> **ENTRIES SHOWN**
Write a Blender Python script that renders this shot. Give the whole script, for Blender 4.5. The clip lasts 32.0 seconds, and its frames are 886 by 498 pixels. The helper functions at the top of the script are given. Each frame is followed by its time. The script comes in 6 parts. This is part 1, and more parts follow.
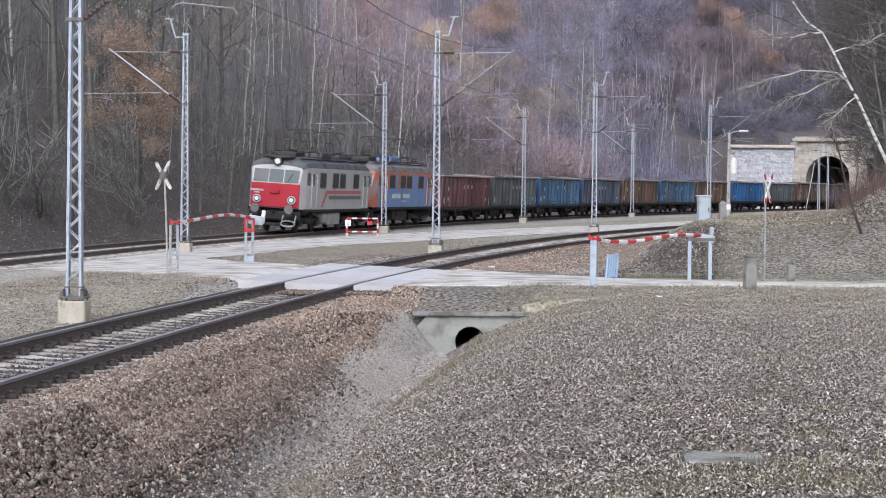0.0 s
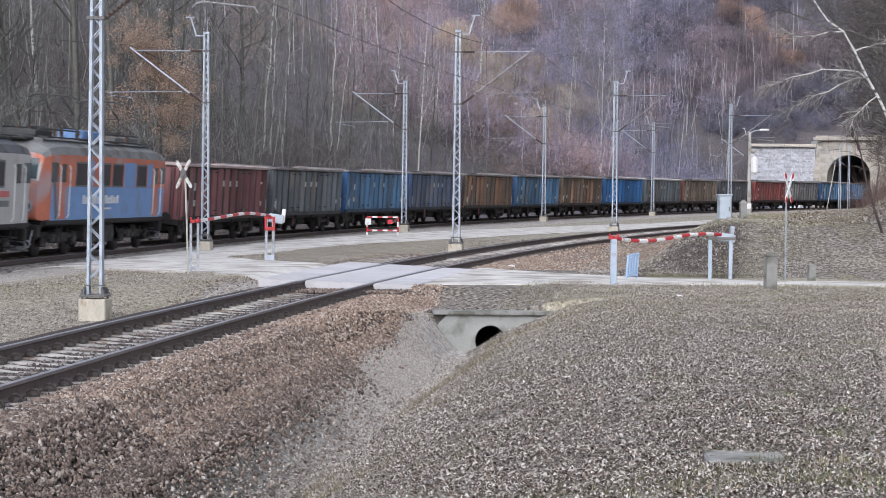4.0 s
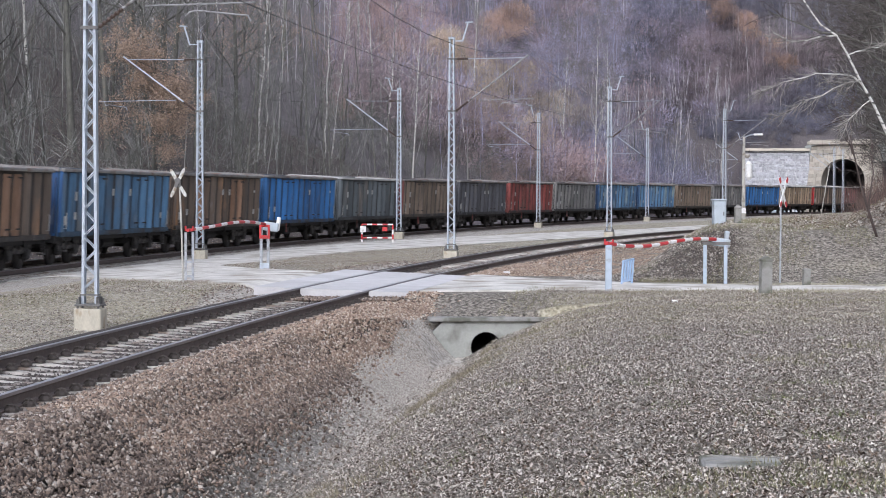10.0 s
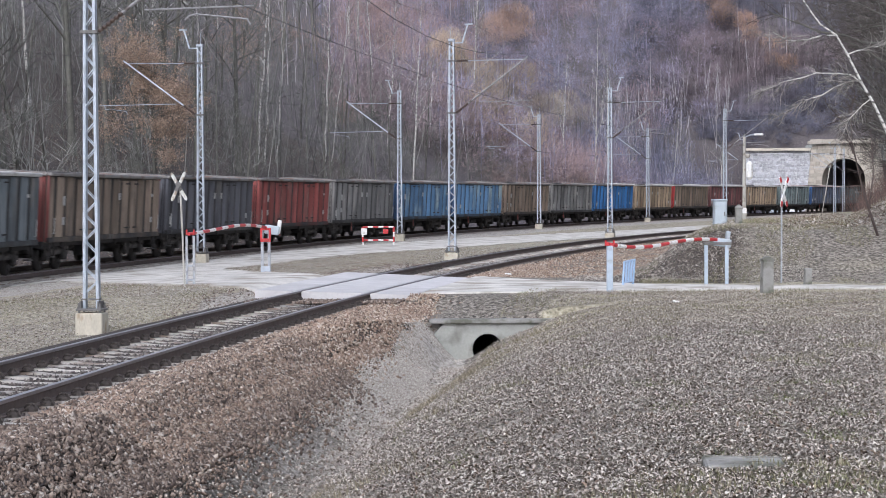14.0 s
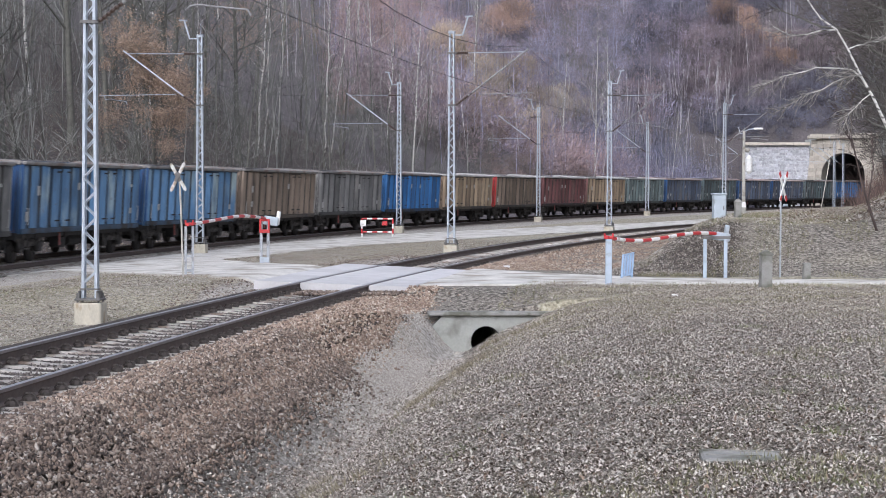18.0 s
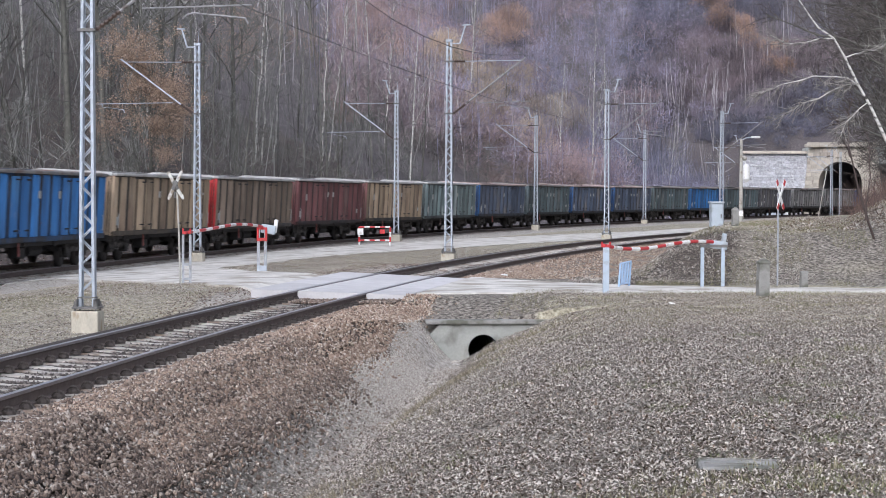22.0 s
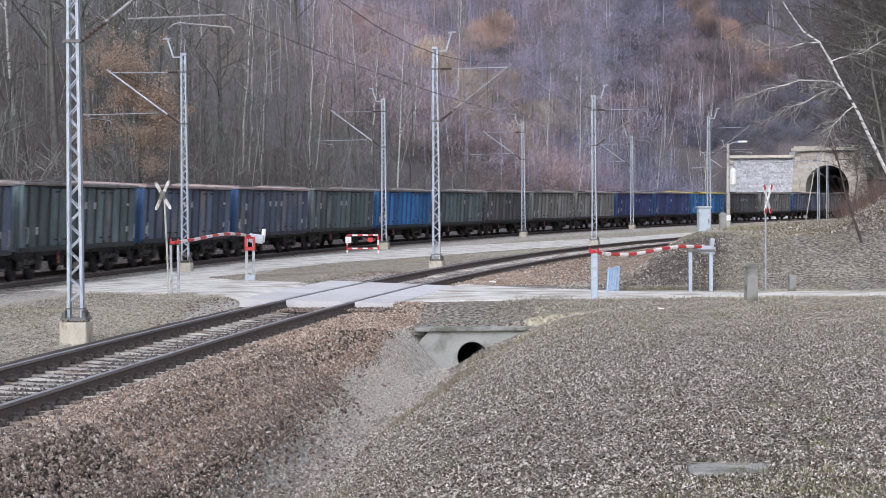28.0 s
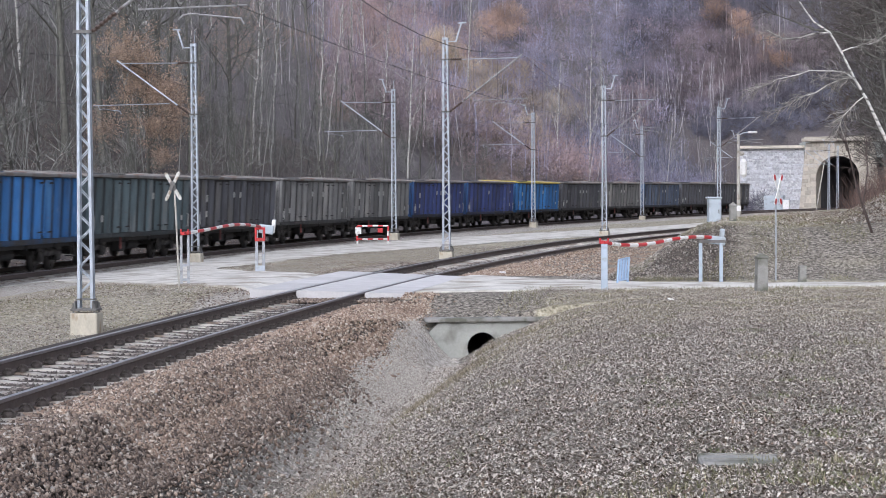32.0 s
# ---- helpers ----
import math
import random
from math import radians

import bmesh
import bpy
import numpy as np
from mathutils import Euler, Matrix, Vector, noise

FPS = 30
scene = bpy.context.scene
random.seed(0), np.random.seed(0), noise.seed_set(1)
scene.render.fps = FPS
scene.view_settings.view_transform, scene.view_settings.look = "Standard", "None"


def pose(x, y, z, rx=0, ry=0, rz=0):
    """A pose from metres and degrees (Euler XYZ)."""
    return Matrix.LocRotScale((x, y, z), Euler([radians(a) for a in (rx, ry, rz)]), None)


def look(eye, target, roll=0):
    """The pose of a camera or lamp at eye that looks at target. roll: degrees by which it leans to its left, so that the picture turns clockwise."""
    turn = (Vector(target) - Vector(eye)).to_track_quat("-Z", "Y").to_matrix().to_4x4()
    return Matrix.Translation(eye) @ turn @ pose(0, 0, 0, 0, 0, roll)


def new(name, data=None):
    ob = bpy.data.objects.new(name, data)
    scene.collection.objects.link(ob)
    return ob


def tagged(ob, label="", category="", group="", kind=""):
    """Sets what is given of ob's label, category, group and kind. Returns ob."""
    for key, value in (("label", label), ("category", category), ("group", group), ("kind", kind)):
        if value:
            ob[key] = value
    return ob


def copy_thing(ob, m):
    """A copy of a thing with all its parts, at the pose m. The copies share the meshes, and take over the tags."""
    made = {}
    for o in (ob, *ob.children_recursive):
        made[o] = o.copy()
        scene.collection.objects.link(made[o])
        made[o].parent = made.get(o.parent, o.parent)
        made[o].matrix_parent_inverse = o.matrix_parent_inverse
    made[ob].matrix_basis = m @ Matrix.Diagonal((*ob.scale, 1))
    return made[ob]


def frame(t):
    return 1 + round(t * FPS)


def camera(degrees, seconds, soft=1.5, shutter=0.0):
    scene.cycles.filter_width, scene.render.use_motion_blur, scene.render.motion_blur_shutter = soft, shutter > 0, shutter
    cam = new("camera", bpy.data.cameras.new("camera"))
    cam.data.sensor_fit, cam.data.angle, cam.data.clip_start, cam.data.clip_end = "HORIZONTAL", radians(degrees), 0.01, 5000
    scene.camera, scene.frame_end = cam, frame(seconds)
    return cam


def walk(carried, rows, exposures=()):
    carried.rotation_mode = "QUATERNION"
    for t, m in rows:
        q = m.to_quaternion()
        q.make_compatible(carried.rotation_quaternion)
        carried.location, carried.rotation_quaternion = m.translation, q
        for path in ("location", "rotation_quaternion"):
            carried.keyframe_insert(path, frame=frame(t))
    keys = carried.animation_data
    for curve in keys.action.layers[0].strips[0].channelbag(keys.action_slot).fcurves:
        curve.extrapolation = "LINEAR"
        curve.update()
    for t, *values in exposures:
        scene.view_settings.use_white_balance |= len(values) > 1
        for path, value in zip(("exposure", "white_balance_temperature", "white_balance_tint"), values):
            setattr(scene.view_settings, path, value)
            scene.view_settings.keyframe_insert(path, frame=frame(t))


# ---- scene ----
# ---------------------------------------------------------------- camera
cam = camera(23.69, 32.0, soft=0.9, shutter=0.5)
EYE = (0.0, 0.0, 2.268)
# seconds, tilt, lean, turn (degrees)
TURNS = [
    (0, 88.464, -0.600, -0.415),
    (0.5, 88.443, -0.592, -0.322),
    (1, 88.478, -0.533, -0.268),
    (1.5, 88.519, -0.362, -0.204),
    (2, 88.557, -0.421, -0.133),
    (2.5, 88.549, -0.532, -0.105),
    (3, 88.479, -0.624, -0.060),
    (3.5, 88.403, -0.689, 0.062),
    (5.5, 88.546, -0.533, 0.274),
    (6, 88.546, -0.569, 0.242),
    (6.5, 88.552, -0.686, 0.276),
    (7, 88.706, -0.629, 0.177),
    (7.5, 88.736, -0.568, 0.057),
    (8, 88.679, -0.570, 0.019),
    (8.5, 88.628, -0.461, 0.007),
    (9, 88.608, -0.338, 0.007),
    (9.5, 88.620, -0.266, 0.007),
    (10, 88.613, -0.227, -0.013),
    (10.5, 88.625, -0.139, -0.045),
    (11, 88.694, -0.001, -0.072),
    (11.5, 88.720, 0.040, -0.053),
    (12, 88.717, 0.003, -0.023),
    (12.5, 88.694, 0.000, -0.000),
    (13, 88.694, 0.000, -0.000),
    (13.5, 88.701, 0.064, 0.000),
    (14, 88.668, 0.153, 0.006),
    (14.5, 88.568, -0.083, 0.028),
    (16.5, 88.397, -0.346, 0.095),
    (17, 88.382, -0.256, 0.078),
    (17.5, 88.388, -0.263, 0.032),
    (18, 88.455, -0.221, -0.013),
    (18.5, 88.567, -0.229, -0.079),
    (19, 88.653, -0.348, -0.088),
    (19.5, 88.681, -0.391, -0.061),
    (20, 88.639, -0.398, -0.090),
    (20.5, 88.604, -0.447, -0.172),
    (21, 88.696, -0.280, -0.129),
    (21.5, 88.724, -0.321, -0.086),
    (22, 88.682, -0.232, -0.084),
    (22.5, 88.642, -0.054, -0.117),
    (23, 88.623, 0.001, -0.232),
    (23.5, 88.600, 0.003, -0.323),
    (24, 88.529, 0.123, -0.415),
    (24.5, 88.522, 0.114, -0.481),
    (25, 88.601, 0.181, -0.459),
    (25.5, 88.716, 0.275, -0.424),
    (27.5, 88.888, 0.352, -0.426),
    (28, 88.885, 0.332, -0.419),
    (28.5, 88.889, 0.412, -0.365),
    (29, 88.867, 0.353, -0.351),
    (29.5, 88.818, 0.352, -0.332),
    (30, 88.757, 0.313, -0.310),
    (30.5, 88.701, 0.290, -0.266),
    (31, 88.645, 0.274, -0.243),
    (31.5, 88.601, 0.305, -0.239),
    (32, 88.632, 0.355, -0.148),
]
walk(cam, [(t, pose(*EYE, a, b, c)) for t, a, b, c in TURNS], [(0, 0.45, 5980, 13), (32, 0.45, 5980, 13)])

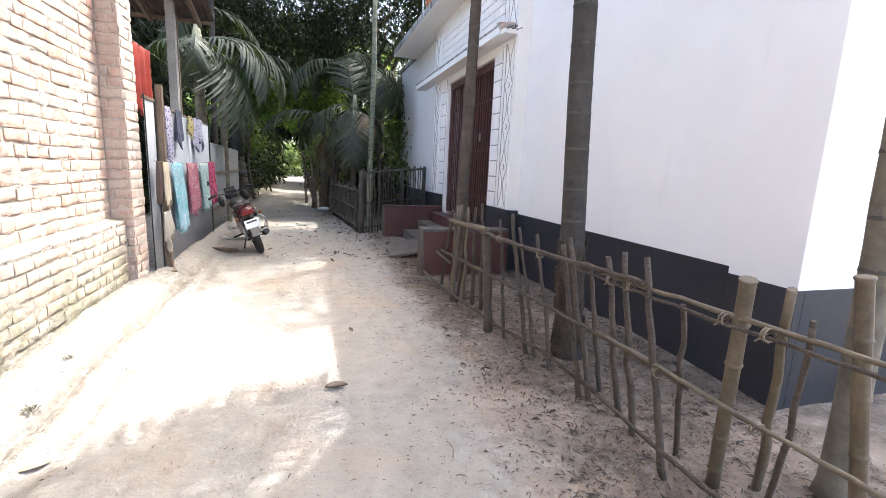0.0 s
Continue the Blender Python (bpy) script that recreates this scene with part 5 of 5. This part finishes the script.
# clump of brown stalks beside the lane
clump = thing("stalk_clump", "clump of upright brown dry stalks beside the lane", "plant", (0.55, 13.7, 0))
rr = random.Random(9)
for i in range(20):
    x, y = rr.uniform(-0.42, 0.42), rr.uniform(-0.4, 0.5)
    stick("stalk", (x, y, -0.05), (x * 1.25 + rr.uniform(-0.1, 0.1), y, rr.uniform(0.9, 2.1)), rr.uniform(0.022, 0.045), BAMBOO if i % 3 else TIMBER, clump, 700 + i, 5, 0.02, 0.7, 7)
stone = new("stone")
bm = bmesh.new()
blob(bm, (0, 0, 0), (0.17, 0.12, 0.06), 14, 9)
for v in bm.verts:
    v.co *= 1 + 0.25 * noise.noise(v.co * 6)
bpy.data.objects.remove(stone)
ob = part("stone", bm, PLATE, None, smooth=True)
ob.location = (0.42, 13.0, 0.05)
tagged(ob, "pale rounded stone lying beside the lane", "stone")


# ---- litter ----
def scatter(name, label, count, box_xy, size, mat, seed, flat=0.35, dens=None):
    g = np.random.default_rng(seed)
    x, y = g.uniform(box_xy[0], box_xy[1], count), g.uniform(box_xy[2], box_xy[3], count)
    if dens is not None:
        keep = g.uniform(0, 1, count) < dens(x, y)
        x, y = x[keep], y[keep]
    k = len(x)
    z = np.array([ground_height(a, b) for a, b in zip(x, y)]) + 0.004
    a = g.uniform(0, 2 * np.pi, k)
    L = size * g.uniform(0.5, 1.4, k)
    W = L * g.uniform(0.10, 0.42, k)
    d = np.stack([np.cos(a), np.sin(a), g.uniform(-0.1, flat, k)], 1)
    w = np.stack([-np.sin(a), np.cos(a), g.uniform(-flat, flat, k)], 1)
    p = np.stack([x, y, z], 1)
    mid = p + d * (L * 0.5)[:, None] + np.array((0, 0, 0.25)) * L[:, None] * g.uniform(0, 1, (k, 1))
    verts = np.stack([p, mid + w * (W * 0.5)[:, None], p + d * L[:, None], mid - w * (W * 0.5)[:, None]], 1).reshape(-1, 3)
    ob = link_mesh(name, raw_mesh(name, verts, np.arange(4 * k).reshape(-1, 4)), None, "", [mat])
    return tagged(ob, label, "leaf litter", kind="stuff")


DARKLITTER = leaf_material("dark_fallen_leaf", (0.016, 0.012, 0.009), (0.05, 0.036, 0.026), 0.0, 0.8)


def dens_fence(x, y):
    clump = 0.5 + 0.5 * np.sin(x * 5.1 + 1.7 * np.sin(y * 2.3)) * np.sin(y * 3.7 + 2.0 * np.sin(x * 3.1))
    return np.where(x > 1.0, np.clip((x - 0.85) / 0.35, 0.3, 1.0), np.where(x > 0.85, 0.14, 0.04)) * (0.3 + 0.7 * clump)


def dens_lane(x, y):
    clump = 0.5 + 0.5 * np.sin(x * 4.1 + 1.7 * np.sin(y * 1.9)) * np.sin(y * 2.7 + 2.0 * np.sin(x * 2.1))
    return np.clip(0.25 + 0.5 * (x - 0.2), 0.15, 1.0) * (0.1 + 0.9 * clump)


scatter("leaf_litter", "small brown dry leaves strewn along the fence", 46000, (0.45, 2.6, 0.4, 6.6), 0.025, LITTER, 41, dens=dens_fence)
scatter("leaf_litter", "small dry leaf scraps strewn on the lane", 2600, (-1.3, 1.2, 0.6, 7.5), 0.017, LITTER, 42)
scatter("leaf_litter", "brown dry leaves strewn on the shaded lane", 6500, (-1.0, 2.3, 6.0, 15.0), 0.05, LITTER, 43, dens=dens_lane)
scatter("leaf_litter", "large dark fallen leaves strewn on the shaded lane", 2000, (-0.7, 1.5, 6.0, 12.5), 0.085, DARKLITTER, 45, dens=dens_lane)
scatter("leaf_litter", "dark brown scraps of leaf and bark on the fence strip", 4200, (0.85, 2.5, 0.6, 6.2), 0.045, DARKLITTER, 46, dens=dens_fence)
scatter("leaf_litter", "small dark scraps of leaf strewn on the shaded lane", 1500, (-0.3, 1.6, 1.2, 6.8), 0.024, DARKLITTER, 47, dens=dens_lane)
tw = random.Random(15)
vs, fs = [], []
for i in range(1700):
    x, y = tw.uniform(0.5, 2.5), tw.uniform(0.6, 6.2)
    if tw.random() > (0.10 if x < 1.0 else min(1.0, 0.35 + (x - 1.0))):
        continue
    a, L, r = tw.uniform(0, 6.28), tw.uniform(0.015, 0.06) * (2.5 if tw.random() < 0.06 else 1.0), tw.uniform(0.0010, 0.0026)
    z = ground_height(x, y) + r + 0.002
    p = [Vector((x, y, z)), Vector((x + math.cos(a) * L / 2, y + math.sin(a) * L / 2, z + tw.uniform(0, 0.012))), Vector((x + math.cos(a + 0.2) * L, y + math.sin(a + 0.2) * L, z))]
    tv, tf = tube_arrays(p, [r, r * 0.9, r * 0.5], 5)
    k = len(vs)
    vs += [tuple(v) for v in tv]
    fs += [tuple(c + k for c in f) for f in tf]
tagged(link_mesh("twigs", raw_mesh("twigs", vs, fs, True), None, "", [STICK]), "thin dry twigs strewn under the fence", "twigs", kind="stuff")


g = np.random.default_rng(77)
vs, fs = [], []
for k in range(3600):
    if k < 900:
        y = g.uniform(0.9, 6.2)
        x = -1.53 + abs(g.normal(0, 0.17))
    elif k < 2400:
        y = g.uniform(1.0, 6.6)
        x = edge_x(y) + g.normal(0.04, 0.09 if y > 3.2 else 0.05)
    elif k < 3000:
        y = g.uniform(4.6, 7.6)
        x = -1.42 + abs(g.normal(0, 0.25))
    else:
        x, y = g.uniform(-1.3, 2.4), g.uniform(0.8, 8.0)
    s = g.uniform(0.0016, 0.0045) * (2.0 if g.uniform() < 0.05 else 1.0)
    z = ground_height(x, y) + 0.3 * s
    b = len(vs)
    a0 = g.uniform(0, 6.28)
    vs += [(x + s * 1.3 * math.cos(a0 + i * 1.571) * g.uniform(0.7, 1.2), y + s * 1.3 * math.sin(a0 + i * 1.571) * g.uniform(0.7, 1.2), z) for i in range(4)]
    vs += [(x, y, z + s * g.uniform(0.7, 1.2)), (x, y, z - s)]
    fs += [(b + i, b + (i + 1) % 4, b + 4) for i in range(4)] + [(b + (i + 1) % 4, b + i, b + 5) for i in range(4)]
tagged(link_mesh("clods", raw_mesh("clods", vs, fs, False), None, "", [SAND]), "small dry clods of earth on the bank and the lane", "clods", kind="stuff")


def curled_leaf(label, at, turn, L, W, mat, curl=0.6):
    """A dry curled leaf with a midrib fold."""
    n = 9
    vs = []
    for i in range(n + 1):
        f = i / n
        w = W * math.sin(math.pi * (0.06 + 0.9 * f)) ** 0.8
        for s in (-1, -0.5, 0, 0.5, 1):
            vs.append(((f - 0.5) * L, s * w / 2, 0.004 + curl * (abs(s) ** 1.6) * w * 0.45 + 0.15 * L * curl * (f - 0.5) ** 2))
    fs = [(5 * i + j, 5 * i + j + 1, 5 * i + j + 6, 5 * i + j + 5) for i in range(n) for j in range(4)]
    ob = link_mesh("dry_leaf", raw_mesh("dry_leaf", vs, fs, True), None, "", [mat])
    ob.modifiers.new("thick", "SOLIDIFY").thickness = 0.003
    ob.matrix_world = pose(at[0], at[1], ground_height(*at) + 0.002, 0, 0, turn)
    return tagged(ob, label, "leaf", "large fallen leaves")


bm = bmesh.new()
box(bm, -0.03, 0.03, -0.018, 0.018, 0.0, 0.004, 0.001)
for v in bm.verts:
    v.co.z += 0.015 * abs(v.co.x) / 0.03 + 0.004 * noise.noise(v.co * 60)
ob = part("paper_scrap", bm, PLATE)
ob.matrix_world = pose(2.25, 3.12, ground_height(2.25, 3.12) + 0.006, 8, -12, 35)
tagged(ob, "small crumpled white paper scrap lying behind the fence", "paper")
BROWNLEAF = worn("brown_dry_leaf", (0.022, 0.013, 0.010), (0.065, 0.036, 0.025), 0.6, 20.0, 90.0)
TANLEAF = worn("tan_dry_leaf", (0.20, 0.15, 0.10), (0.34, 0.26, 0.18), 0.7, 20.0, 90.0)
curled_leaf("dark brown curled dry leaf on the lane", (0.20, 2.83), 5, 0.13, 0.06, BROWNLEAF, 0.85)
curled_leaf("tan curled dry leaf on the sandy bank", (-1.03, 2.42), 30, 0.10, 0.045, TANLEAF, 0.5)
curled_leaf("dark brown small dry leaf on the lane", (0.36, 3.75), 100, 0.09, 0.03, BROWNLEAF, 0.5)
WEED = leaf_material("dark_dry_weed", (0.045, 0.040, 0.026), (0.13, 0.115, 0.08), 0.0, 0.8)
for i, (x, y, size) in enumerate(((-1.31, 2.58, 0.75), (-1.23, 2.80, 0.7), (-1.19, 2.27, 0.6), (-1.30, 3.35, 0.45))):
    z = ground_height(x, y)
    g = np.random.default_rng(800 + i)
    n = 60
    a, L = g.uniform(0, 2 * np.pi, n), size * g.uniform(0.015, 0.05, n)
    p = np.stack([x + g.normal(0, 0.018 * size, n), y + g.normal(0, 0.022 * size, n), np.full(n, z + 0.002)], 1)
    d = np.stack([np.cos(a), np.sin(a), g.uniform(0.1, 0.9, n)], 1)
    w = np.stack([-np.sin(a), np.cos(a), np.zeros(n)], 1) * (L * 0.16)[:, None]
    verts = np.stack([p, p + d * (L * 0.5)[:, None] + w, p + d * L[:, None], p + d * (L * 0.5)[:, None] - w], 1).reshape(-1, 3)
    ob = link_mesh("weed", raw_mesh("weed", verts, np.arange(4 * n).reshape(-1, 4)), None, "", [WEED])
    tagged(ob, "small dark dry weed tuft on the sandy bank", "weed", "weed tufts")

> **THE PROBLEM**
Look back at the data above. Transcribe exactly the lines starting at the line that contains "scene.render.fps = FPS" and ending at the line that contains "pose from metres".

> **SOLUTION TO THE PROBLEM**
scene.render.fps = FPS
scene.view_settings.view_transform, scene.view_settings.look = "Standard", "None"


def pose(x, y, z, rx=0, ry=0, rz=0):
    """A pose from metres and degrees (Euler XYZ)."""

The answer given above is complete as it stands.